The perfect Halloween costume

Inflation!  Boo!  Did I frighten you?  No?  I just scared Wall Street.  Stand on Wall Street in Manhattan between the Federal Reserve and the New York Stock Exchange and tell passersby, "I’m worried about inflation!"  You’ll likely elicit a panicked reaction.  The past week has seen the markets absolutely devastated by the looming specter of inflation, wafting from a wicked witch’s brew of high energy prices and the economic impact of hurricanes Katrina and Rita.  The fear is real, but it is much too overblown by Wall Street.  The price of a barrel of oil is down nearly $6 per barrel since Hurricane Katrina struck.  The devastation of Hurricane Katrina, while still immense and tragic, is not as great as initially feared.  Hurricane Rita did not impact the country as much as anticipated.  Juxtapose these disasters against the recent earthquake in Pakistan, and it’s easier to visualize that the effects of the hurricane season were muted compared to what could have been.  So why are investors so worried, and why do the markets react so negatively to the prospect of higher inflation?  Three reasons–the delay in publishing economic indicators, the shortsightedness of the markets, and the Federal Reserve.
I’ll admit–it’s been a bad week for my investment portfolio, which weighs more heavily in favor of NASDAQ (read technology) stocks.  My recent purchases I lauded in previous blog postings, including Caribou Coffee and Cogent Technologies, have been clobbered over the last seven days.  I believe both equities are being dragged down by the market, not by their fundamentals, and I am still bullish on their longer-term prospects.  Once the market turns upward again, I think they will recover.  So I’m sour grapes when it comes to investor panic over inflation fears that have not yet materialized.  The seers of Wall Street determine market momentum partly based on reports such as Consumer Confidence and manufacturing output published monthly and quarterly by many organizations, including the Federal Reserve.  These reports guage past data and help indicate future economic prospects.  Unfortunately, the delay between when the data is gathered, say in September, can be misleading when it is published in October and the data are influenced by large, volatile swings.  September’s data were impacted by high energy prices in September, but prices has come down in October.  The one- to three-month delay in publishing economic indicators leads the market to react to news that happened the month or quarter before, not when it is currently happening. 

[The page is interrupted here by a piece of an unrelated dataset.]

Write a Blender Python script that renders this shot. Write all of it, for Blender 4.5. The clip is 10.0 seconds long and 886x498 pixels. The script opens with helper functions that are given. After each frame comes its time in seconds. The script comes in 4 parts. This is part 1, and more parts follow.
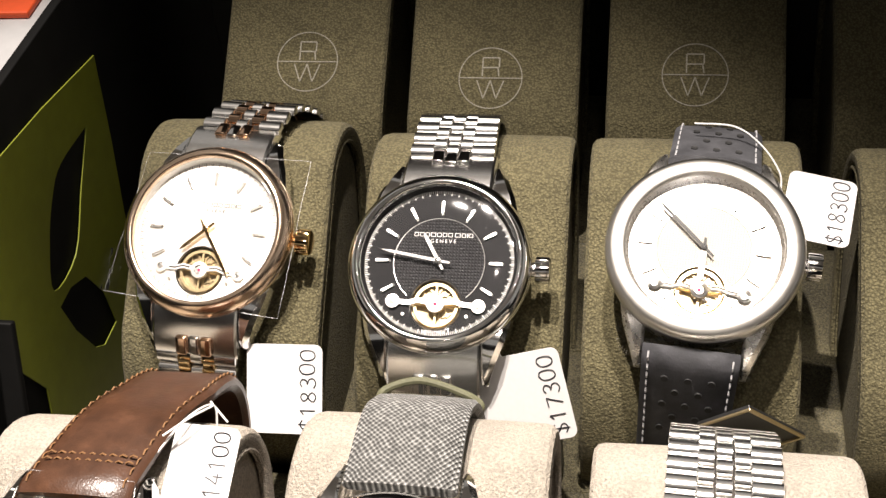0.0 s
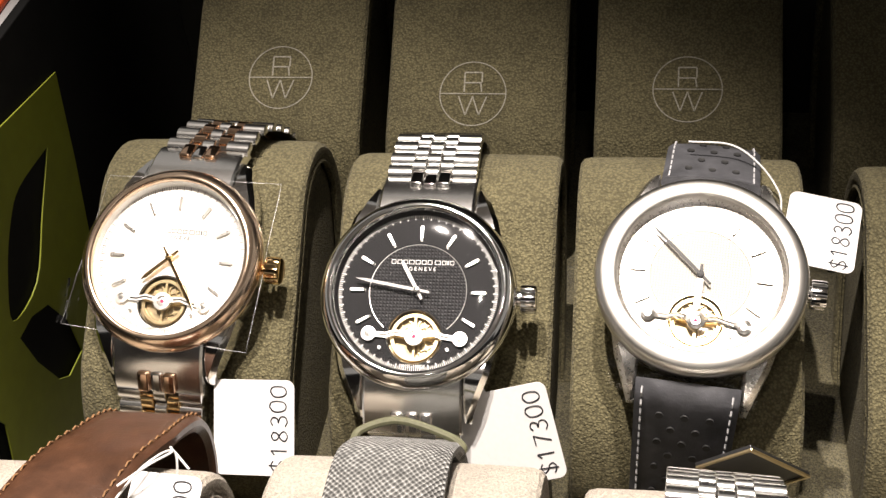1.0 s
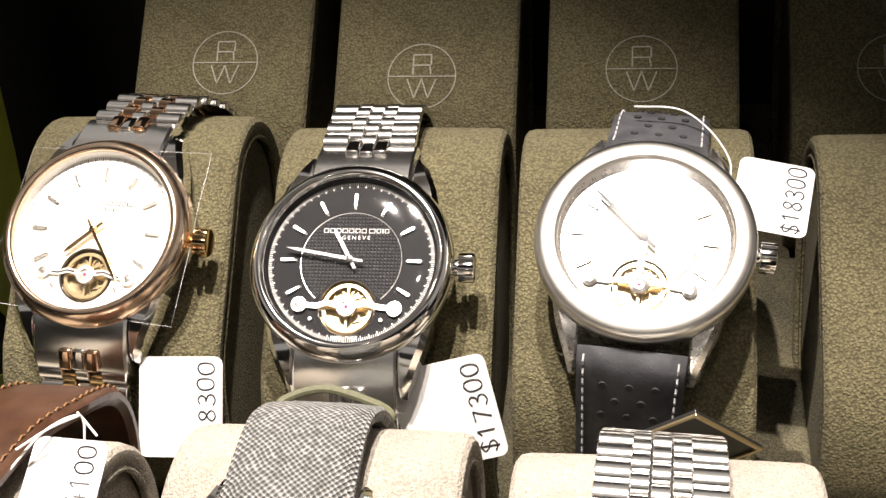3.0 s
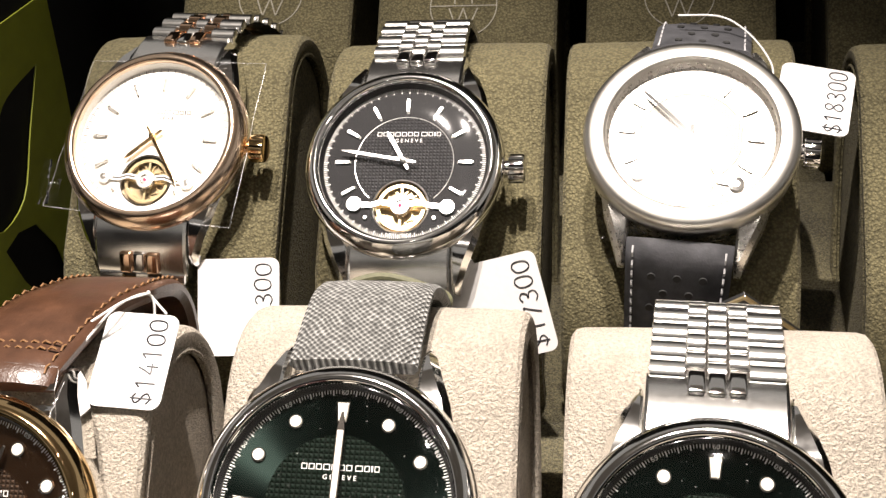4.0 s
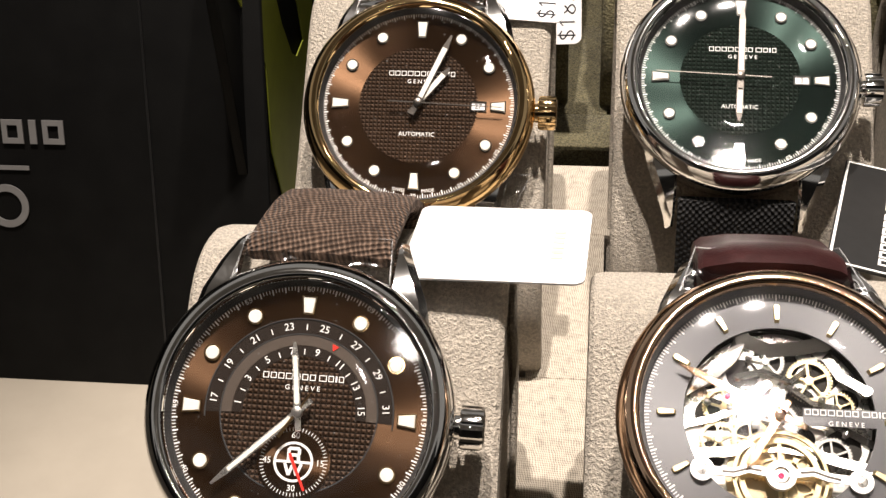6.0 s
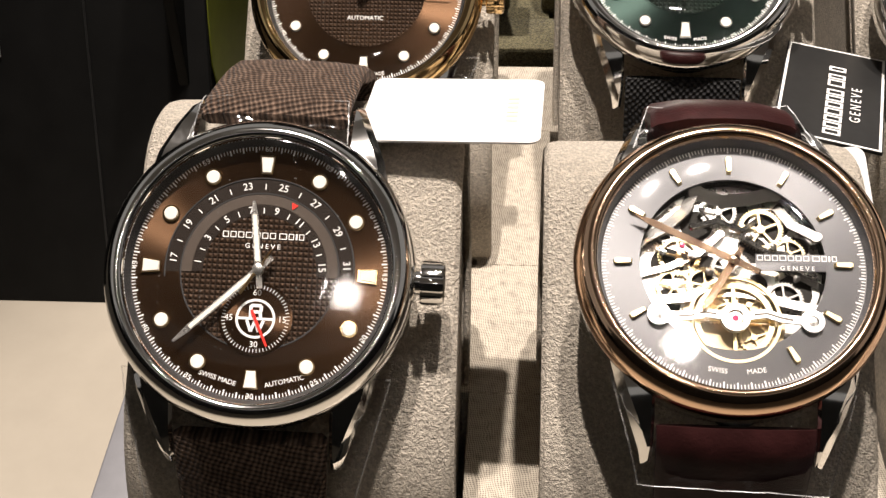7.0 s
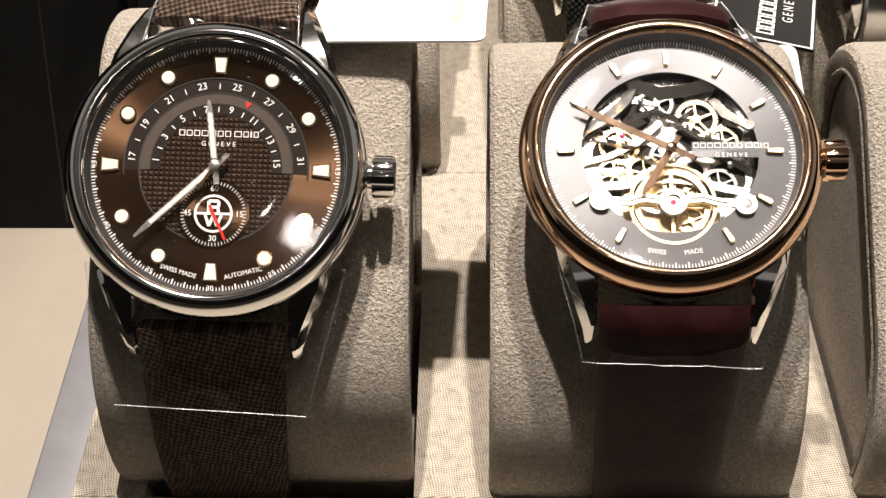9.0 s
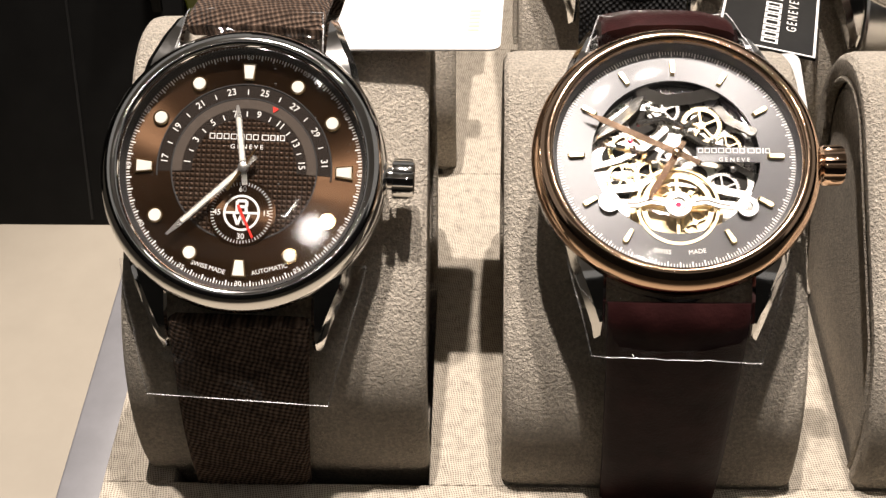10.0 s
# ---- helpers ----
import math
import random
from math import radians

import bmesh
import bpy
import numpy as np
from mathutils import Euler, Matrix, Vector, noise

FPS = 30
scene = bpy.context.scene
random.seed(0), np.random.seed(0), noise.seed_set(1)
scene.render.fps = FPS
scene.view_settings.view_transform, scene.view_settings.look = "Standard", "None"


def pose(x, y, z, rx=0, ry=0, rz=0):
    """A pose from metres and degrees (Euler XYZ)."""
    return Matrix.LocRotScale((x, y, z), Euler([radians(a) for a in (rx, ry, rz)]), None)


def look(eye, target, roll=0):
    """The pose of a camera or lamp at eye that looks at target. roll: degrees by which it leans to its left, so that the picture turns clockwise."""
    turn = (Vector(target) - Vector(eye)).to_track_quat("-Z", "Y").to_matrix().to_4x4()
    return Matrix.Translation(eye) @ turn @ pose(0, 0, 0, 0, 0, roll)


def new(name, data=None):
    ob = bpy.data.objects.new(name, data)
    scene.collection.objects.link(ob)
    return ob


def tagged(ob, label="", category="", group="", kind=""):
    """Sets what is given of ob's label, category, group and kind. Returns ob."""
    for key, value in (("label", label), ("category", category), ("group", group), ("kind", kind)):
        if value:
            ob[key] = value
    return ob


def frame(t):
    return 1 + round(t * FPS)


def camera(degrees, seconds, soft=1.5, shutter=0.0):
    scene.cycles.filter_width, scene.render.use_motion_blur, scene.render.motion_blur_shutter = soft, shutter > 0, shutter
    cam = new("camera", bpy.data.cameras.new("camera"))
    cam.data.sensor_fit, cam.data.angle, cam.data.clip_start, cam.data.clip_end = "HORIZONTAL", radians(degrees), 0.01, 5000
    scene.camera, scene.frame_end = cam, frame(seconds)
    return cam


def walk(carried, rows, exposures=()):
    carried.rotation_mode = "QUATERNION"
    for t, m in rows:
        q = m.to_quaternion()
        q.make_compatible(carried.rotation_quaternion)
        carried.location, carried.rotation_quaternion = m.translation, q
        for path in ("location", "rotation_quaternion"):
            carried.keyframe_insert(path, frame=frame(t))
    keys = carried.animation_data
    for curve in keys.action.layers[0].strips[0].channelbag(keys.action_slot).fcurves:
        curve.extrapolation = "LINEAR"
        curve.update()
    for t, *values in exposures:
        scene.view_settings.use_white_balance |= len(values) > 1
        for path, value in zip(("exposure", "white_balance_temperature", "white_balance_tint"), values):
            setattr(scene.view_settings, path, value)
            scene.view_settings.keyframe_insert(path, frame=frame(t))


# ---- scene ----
cam = camera(38.62, 10.0, 1.4)
PATH = [
    (0, (0.02491, -0.00258, 0.31275), (-0.3043, 1.4674, -1.0028), -6.41),
    (0.5, (0.02277, 0.00705, 0.30763), (-0.2990, 1.4876, -0.9979), -6.45),
    (1, (0.02389, 0.01285, 0.30373), (-0.2880, 1.4972, -0.9998), -6.30),
    (1.5, (0.02944, 0.01267, 0.30217), (-0.2754, 1.5073, -0.9914), -6.13),
    (2, (0.03195, 0.00909, 0.29708), (-0.2746, 1.5140, -0.9841), -6.12),
    (2.2, (0.03050, 0.00795, 0.29437), (-0.2747, 1.5146, -0.9850), -6.10),
    (3.5, (0.03657, 0.01408, 0.27472), (-0.2808, 1.5663, -0.9459), -6.60),
    (4, (0.02842, -0.00753, 0.27065), (-0.3006, 1.5346, -0.9596), -6.92),
    (4.5, (0.00615, -0.03471, 0.27290), (-0.3047, 1.5062, -0.9636), -6.03),
    (5, (-0.01093, -0.05444, 0.26581), (-0.3103, 1.4809, -0.9805), -5.29),
    (5.5, (-0.02975, -0.06836, 0.26225), (-0.3039, 1.4677, -0.9888), -4.55),
    (6, (-0.04381, -0.08921, 0.25082), (-0.2732, 1.4411, -1.0163), -3.51),
    (6.2, (-0.04271, -0.09215, 0.24849), (-0.2409, 1.4349, -1.0278), -2.80),
    (7.3, (-0.04804, -0.10124, 0.23851), (-0.1471, 1.3848, -1.0964), -2.00),
    (7.5, (-0.04692, -0.10151, 0.23737), (-0.1316, 1.3741, -1.1100), -2.08),
    (8, (-0.04510, -0.10664, 0.23494), (-0.1093, 1.3580, -1.1255), -2.00),
    (8.5, (-0.04638, -0.10617, 0.23614), (-0.1065, 1.3493, -1.1343), -1.80),
    (9, (-0.04642, -0.11006, 0.24022), (-0.0898, 1.3329, -1.1440), -1.17),
    (9.5, (-0.04726, -0.11582, 0.24574), (-0.1000, 1.3307, -1.1344), -1.24),
    (10, (-0.04672, -0.11677, 0.24683), (-0.1102, 1.3234, -1.1395), -1.37),
]
walk(cam, [(t, look(eye, target, roll)) for t, eye, target, roll in PATH],
     [(0, 0.58), (2.2, 0.68), (3.3, 0.8), (4.0, 0.66), (4.6, 0.32), (5.2, 0.2), (6.2, 0.32), (7.3, 0.22), (10, 0.2)])

# ---------------- light ----------------
world = bpy.data.worlds.new("shop")
scene.world = world
world.use_nodes = True
world.node_tree.nodes["Background"].inputs[0].default_value = (1.0, 0.93, 0.86, 1)
world.node_tree.nodes["Background"].inputs[1].default_value = 0.17


def spot(name, eye, target, watts, radius, angle=60, warm=(1.0, 0.89, 0.81)):
    data = bpy.data.lights.new(name, "SPOT")
    data.energy, data.shadow_soft_size, data.spot_size, data.spot_blend = watts, radius, radians(angle), 0.5
    data.color = warm
    ob = new(name, data)
    ob.matrix_world = look(eye, target)
    return ob


# ceiling spots of the shop window, in front of and above the trays
spot("ceiling_spot", (-0.112, 0.205, 1.15), (-0.068, 0.098, 0.12), 52, 0.011, 26.5)
spot("ceiling_spot", (0.248, 0.066, 1.15), (-0.01, 0.090, 0.12), 1.8, 0.012, 23)
spot("ceiling_spot", (0.042, 0.245, 1.15), (-0.015, 0.056, 0.12), 49, 0.014, 23)
spot("ceiling_spot", (0.090, -0.115, 1.15), (-0.02, 0.105, 0.12), 1.4, 0.013, 23)
spot("ceiling_spot", (-0.129, -0.577, 1.15), (-0.03, 0.06, 0.12), 0.5, 0.015, 27)

# ---------------- materials ----------------
MM = 0.001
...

The markets’ overreliance on periodic economic reports, corporate earnings announcements, and on the spot price of raw materials such as crude oil creates knee-jerk reactions on Wall Street.  It causes the market to be too short-sighted and panic at any hint of bad news.  For example, the price of crude oil falls substantially over the previous month and the market shrugs, yet when it goes up 50 cents a barrel in one day, the market plunges.  Apple Computer’s fourth quarter profits rise 400%, yet the company misses analysts’ targets, causing the stock to tank, taking the entire technology sector down with it.  The market transforms aggressive analyst targets for companies such as Apple into referenda on the future growth prospect of the entire sector.  This is extremely short sighted.  Call it "irrational exuberance" or "irrational trepidation."  Of course, good news can have the same, irrational effect on markets.  As one who prefers stable markets, I would rather sacrifice higher potential reward for less volatility.
Finally, the Federal Reserve is agitating the markets by insisting that inflation is the nation’s biggest economic concern, and it insists that it will continue to raise interest rates to combat inflation.  The market now fears that the Fed may continue to raise rates indefinitely.  I’m not sure I completely trust Fed Chair Alan Greenspan and the Federal Reserve to properly set interest rates this time around.  After all, the Fed was widely criticized following the 2000-2002 bust for holding interest rates too low for too long, causing the U.S. economy to overheat and resulting in the 2000 stock market crash.  Many now say that the Fed is moving too aggressively to raise interest rates, needlessly hampering a vulnerable, tepid economy.  If the Fed isn’t careful and overshoots the ideal rate, the next bubble to burst won’t be the technology sector–it will be the U.S. housing sector.  A housing crash would be very bad indeed.  Fighting inflation is important, but the Federal Reserve must handle it so that the economy comes in for a soft landing, not a crash.
And so, during this Halloween season, when you are looking for that perfect costume to wear on Halloween, I recommend that you dress up as Federal Reserve Chair Alan Greenspan and wear a bright, white shirt with one word painted across the front and back of the shirt in bright, red letters–"INFLATION."  That will be the scariest costume of all this Halloween season.